In a world that is constantly evolving, it is no surprise that money, as we know it, has transformed too! Non-Fungible Tokens (NFTs) have made a dramatic entry into the financial markets and successfully made inroads into diverse spheres of art, media, and print. In this milieu, the decentralisation of ownership and digitalisation of finance appears to be the future. But are we prepared for these dramatic changes?
NFTs, despite their rising popularity, remain a very nascent market in its evolutionary phase, with limited public understanding around it. To put it simply, NFTs are digital assets that represent objects like art, collectables, and in-game items. In fact, they can be used to represent ownership of any unique asset. NFTs are based on crypto infrastructure and are generally encoded on a blockchain.
An NFT, in effect, means a cryptocurrency chit that proves that a marker connected to a unique piece of digital art, music or another item is owned by a specific buyer. Recently, the Economist has even sold their own cover as an NFT in order to understand and track the issue comprehensively. A glass ceiling was breached recently when the prestigious London auction house, Christie’s, sold a digital work of art for a resounding $69 million. There is no escaping NFTs today!
NFTs, and the crypto infrastructure they work with, could potentially transform finance as we know it. Secured by the Ethereum blockchain, they can have only one official owner at a time.
Issues of ownership, authenticity and integrity naturally gain importance in this emerging environment. NFTs are attached to specific values with certificates of authenticity, which means that digital assets cannot be exchanged or replaced. Each NFT exists on a decentralised digital platform that is based on the blockchain technology of the Ethereum cryptocurrency. Like Bitcoin, the Ethereum blockchain creates permanent digital records of every transaction that uses that cryptocurrency. It also creates a verifiable account of all the NFT transactions.
Today, NFTs are already looking at expanding market coverage. Tokens could expand well beyond collectables into the realm of high finance. Moreover, NFTs and cryptocurrency present a new decentralised world of finance. As can be recalled, the latter does not exist in a physical form and is not issued by a central authority. It works through blockchain technology, which can also serve as a public financial transaction database.
Since the source is an open blockchain system, the history of transactions is available publicly. This makes it possible to code features into the contracts that govern how they are bought and sold. Moreover, digital artists can retain a stake in their work, which entitles them to a share of the proceeds if the original piece is eventually sold.

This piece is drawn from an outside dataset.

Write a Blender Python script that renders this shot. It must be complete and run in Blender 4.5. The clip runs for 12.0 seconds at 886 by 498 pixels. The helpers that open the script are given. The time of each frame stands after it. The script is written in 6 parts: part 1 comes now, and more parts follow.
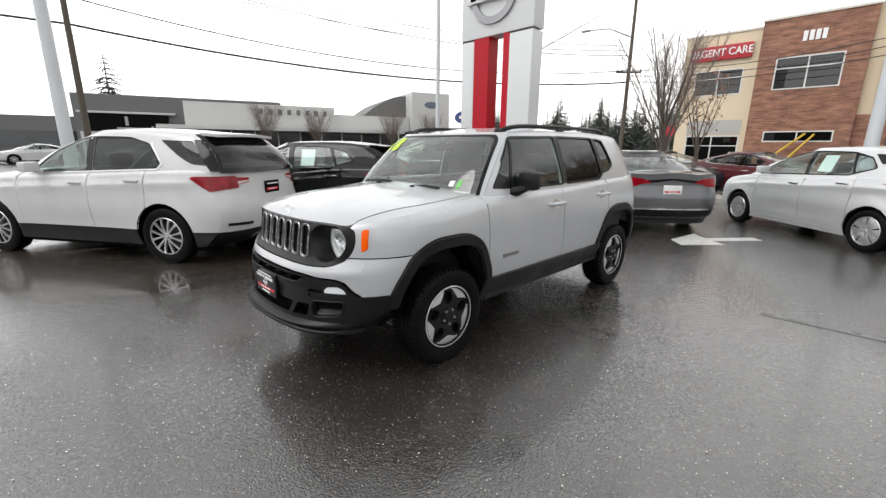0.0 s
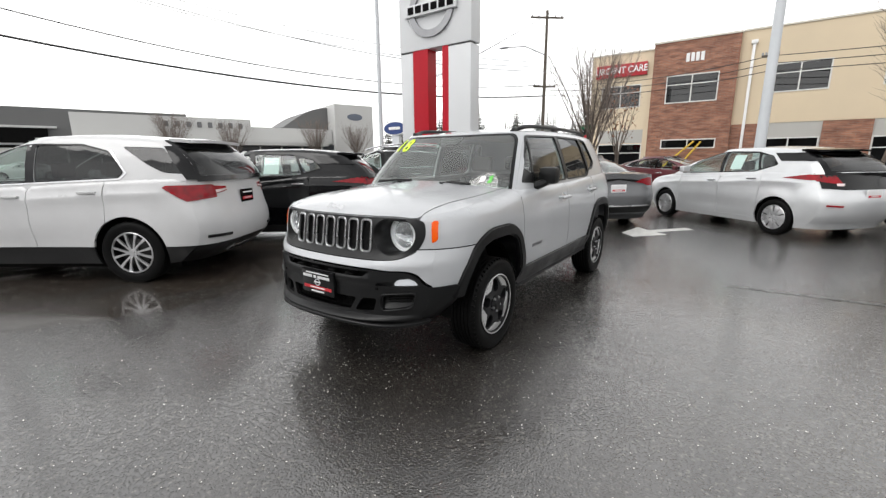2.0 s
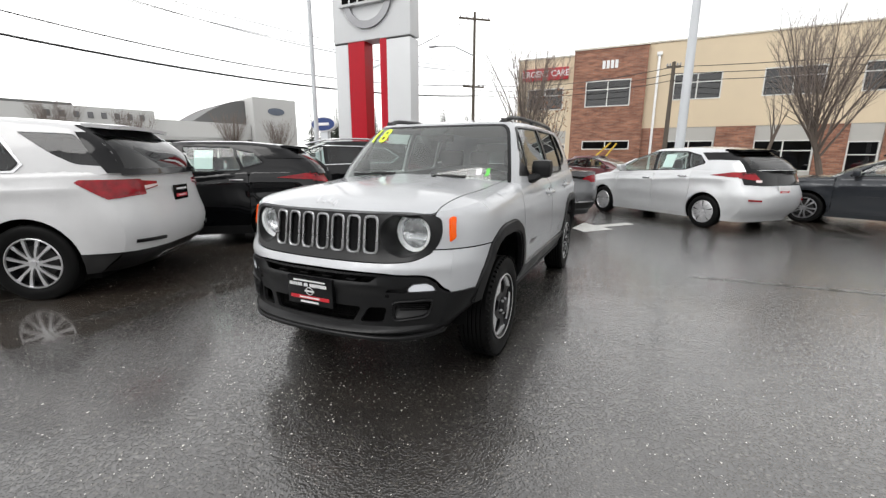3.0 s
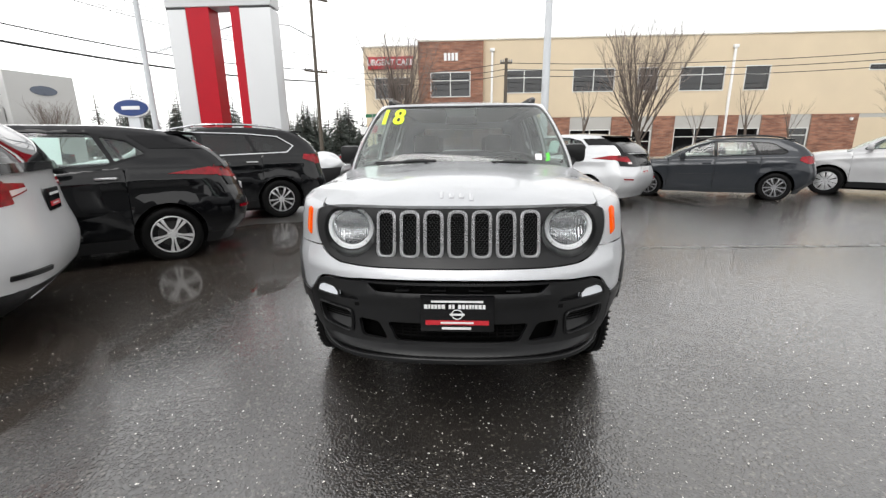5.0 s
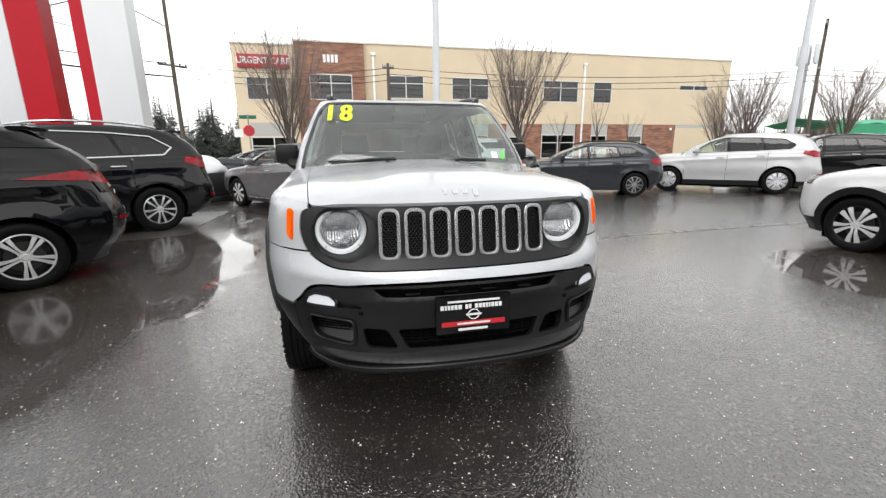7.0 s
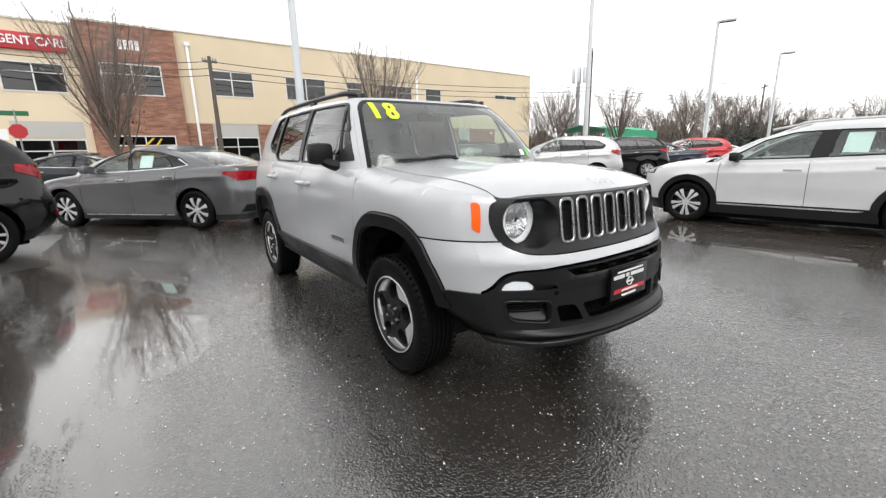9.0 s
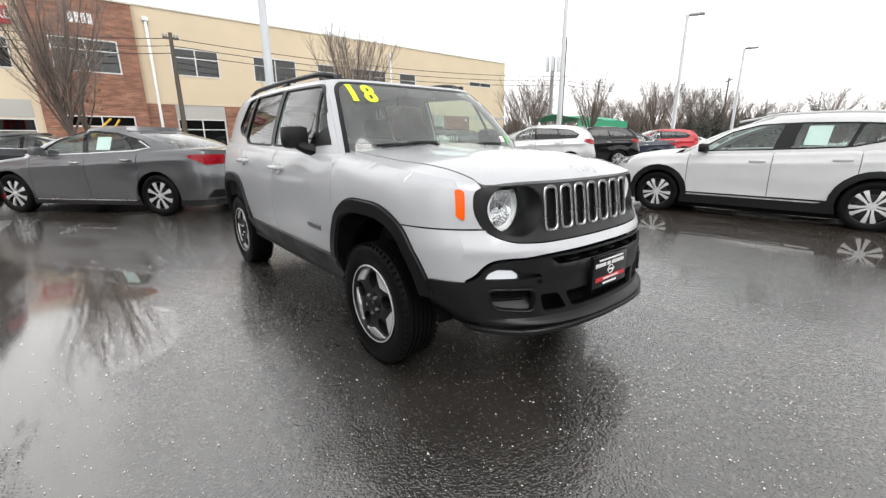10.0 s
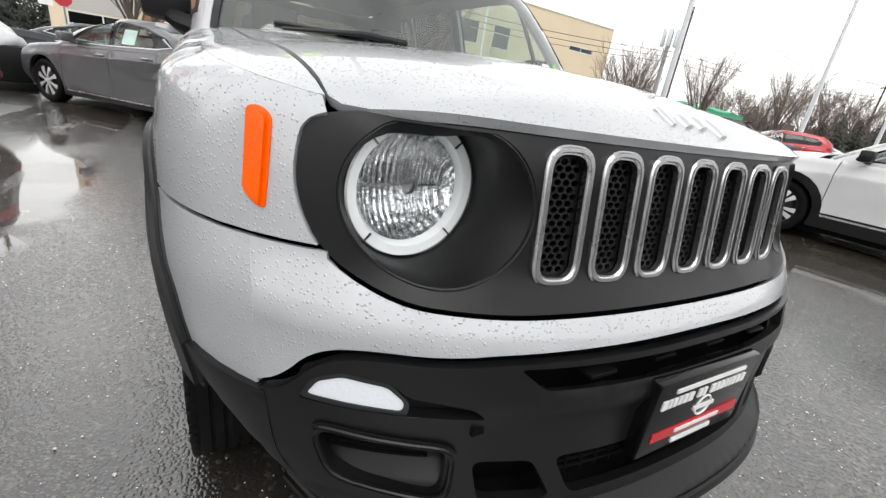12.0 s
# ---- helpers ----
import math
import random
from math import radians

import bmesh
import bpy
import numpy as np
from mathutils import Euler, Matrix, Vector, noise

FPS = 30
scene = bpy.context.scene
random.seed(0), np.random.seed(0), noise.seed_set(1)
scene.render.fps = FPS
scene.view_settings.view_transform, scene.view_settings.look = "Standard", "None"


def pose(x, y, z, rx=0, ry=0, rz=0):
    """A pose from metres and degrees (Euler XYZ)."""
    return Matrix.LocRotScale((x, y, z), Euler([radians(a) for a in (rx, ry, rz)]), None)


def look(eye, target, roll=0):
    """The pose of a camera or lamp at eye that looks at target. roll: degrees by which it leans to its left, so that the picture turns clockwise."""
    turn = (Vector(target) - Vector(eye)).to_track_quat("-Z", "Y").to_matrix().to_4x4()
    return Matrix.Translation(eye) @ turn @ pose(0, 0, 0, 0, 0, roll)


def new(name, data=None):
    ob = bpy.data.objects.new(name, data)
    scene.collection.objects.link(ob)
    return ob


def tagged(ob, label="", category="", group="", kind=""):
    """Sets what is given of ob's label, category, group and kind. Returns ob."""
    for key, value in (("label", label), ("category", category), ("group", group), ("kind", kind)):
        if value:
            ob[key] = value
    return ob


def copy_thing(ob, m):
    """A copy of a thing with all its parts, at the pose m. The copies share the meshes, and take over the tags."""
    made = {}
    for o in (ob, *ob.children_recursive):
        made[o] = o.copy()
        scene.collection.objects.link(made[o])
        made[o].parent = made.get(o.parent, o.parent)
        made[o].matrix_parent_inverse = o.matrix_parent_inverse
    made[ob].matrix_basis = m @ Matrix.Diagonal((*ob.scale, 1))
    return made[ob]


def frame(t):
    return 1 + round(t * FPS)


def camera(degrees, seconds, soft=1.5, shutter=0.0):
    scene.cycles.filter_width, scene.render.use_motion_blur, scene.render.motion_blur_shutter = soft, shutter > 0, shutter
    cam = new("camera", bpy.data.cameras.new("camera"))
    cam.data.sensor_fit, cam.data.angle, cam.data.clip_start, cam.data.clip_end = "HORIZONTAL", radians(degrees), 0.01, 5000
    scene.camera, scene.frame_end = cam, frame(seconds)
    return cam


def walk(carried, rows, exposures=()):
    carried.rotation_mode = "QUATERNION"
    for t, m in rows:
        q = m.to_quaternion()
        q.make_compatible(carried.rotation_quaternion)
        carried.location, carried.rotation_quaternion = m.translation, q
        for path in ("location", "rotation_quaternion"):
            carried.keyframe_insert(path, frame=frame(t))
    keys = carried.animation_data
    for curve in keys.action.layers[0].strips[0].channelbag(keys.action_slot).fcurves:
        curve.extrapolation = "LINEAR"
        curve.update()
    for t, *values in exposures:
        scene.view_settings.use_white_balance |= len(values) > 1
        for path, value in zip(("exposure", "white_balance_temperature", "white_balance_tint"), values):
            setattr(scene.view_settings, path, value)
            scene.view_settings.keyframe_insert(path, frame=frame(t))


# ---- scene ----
cam = camera(93.9, 12.0, 1.35)
PATH = [
    (0, (-1.87, -2.718, 1.464), (-0.515, -1.326, 0.989), 0.6),
    (0.5, (-2.156, -2.546, 1.388), (-0.711, -1.236, 0.947), 0.1),
    (1, (-2.384, -2.346, 1.368), (-0.88, -1.094, 0.953), -0.5),
    (1.5, (-2.517, -2.193, 1.354), (-0.954, -1.016, 0.939), -0.5),
    (2, (-2.528, -2.169, 1.353), (-0.931, -1.041, 0.933), -0.4),
    (2.5, (-2.558, -2.016, 1.336), (-0.89, -1.002, 0.904), -0.2),
    (3, (-2.543, -1.593, 1.296), (-0.774, -0.763, 0.871), 0.2),
    (3.5, (-2.582, -1.094, 1.299), (-0.734, -0.465, 0.864), -0.0),
    (3.7, (-2.601, -0.892, 1.3), (-0.731, -0.34, 0.854), -0.3),
    (5.3, (-2.512, 0.022, 1.263), (-0.569, 0.064, 0.792), -0.4),
    (5.5, (-2.519, 0.028, 1.266), (-0.575, 0.038, 0.797), -0.3),
    (6, (-2.523, 0.024, 1.268), (-0.58, -0.06, 0.801), -0.2),
    (6.5, (-2.481, 0.142, 1.246), (-0.552, -0.111, 0.785), -0.1),
    (7, (-2.4, 0.476, 1.225), (-0.502, 0.04, 0.769), -0.5),
    (7.5, (-2.309, 0.926, 1.216), (-0.473, 0.273, 0.766), -1.0),
    (7.7, (-2.235, 1.123, 1.207), (-0.43, 0.384, 0.762), -1.3),
    (9.3, (-1.906, 1.935, 1.218), (-0.364, 0.748, 0.755), -1.1),
    (9.5, (-1.907, 1.944, 1.221), (-0.381, 0.74, 0.75), -1.0),
    (10, (-1.861, 1.893, 1.205), (-0.372, 0.66, 0.692), -0.3),
    (10.5, (-1.727, 1.644, 1.163), (-0.255, 0.418, 0.59), 0.9),
    (11, (-1.616, 1.259, 1.128), (-0.107, 0.102, 0.506), 2.3),
    (11.5, (-1.415, 0.985, 1.088), (0.151, -0.064, 0.42), 4.9),
    (12, (-1.163, 0.777, 1.046), (0.44, -0.195, 0.349), 8.6),
]
walk(cam, [(t, look(eye, target, roll)) for t, eye, target, roll in PATH], [(0, 0.38), (3.5, 0.45), (5.5, 0.57), (9.5, 0.62), (11, 0.64), (12, 0.56)])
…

It is possible that NFTs might be used in the future for contracts and real-life property deeds. They have already been used in academia for raising money to fund research at The University of California, Berkeley.
The high electricity usage of blockchains makes it an unworthy technology in an age of climate awareness. An infringement of copyright is also a possible limitation associated with NFTs. According to reports, some artists have already claimed misappropriation of their work. Decentralised systems might allow anyone to mint an NFT. Ownership too may be difficult to prove in the long term, as web-based records may not last forever.
- With so much still in the evolutionary stage, NFTs are clearly a space to watch out for! They are bound to expand in scope, both with respect to technology as well as utility.
- Issues of integrity and authenticity gain centre stage as digital assets open up new forms of ownership. There is much that still needs to be figured out, but NFTs have ensured that the physical and digital spaces can overlap. More innovation is needed, but the fast-paced demand will ensure that this indeed takes place.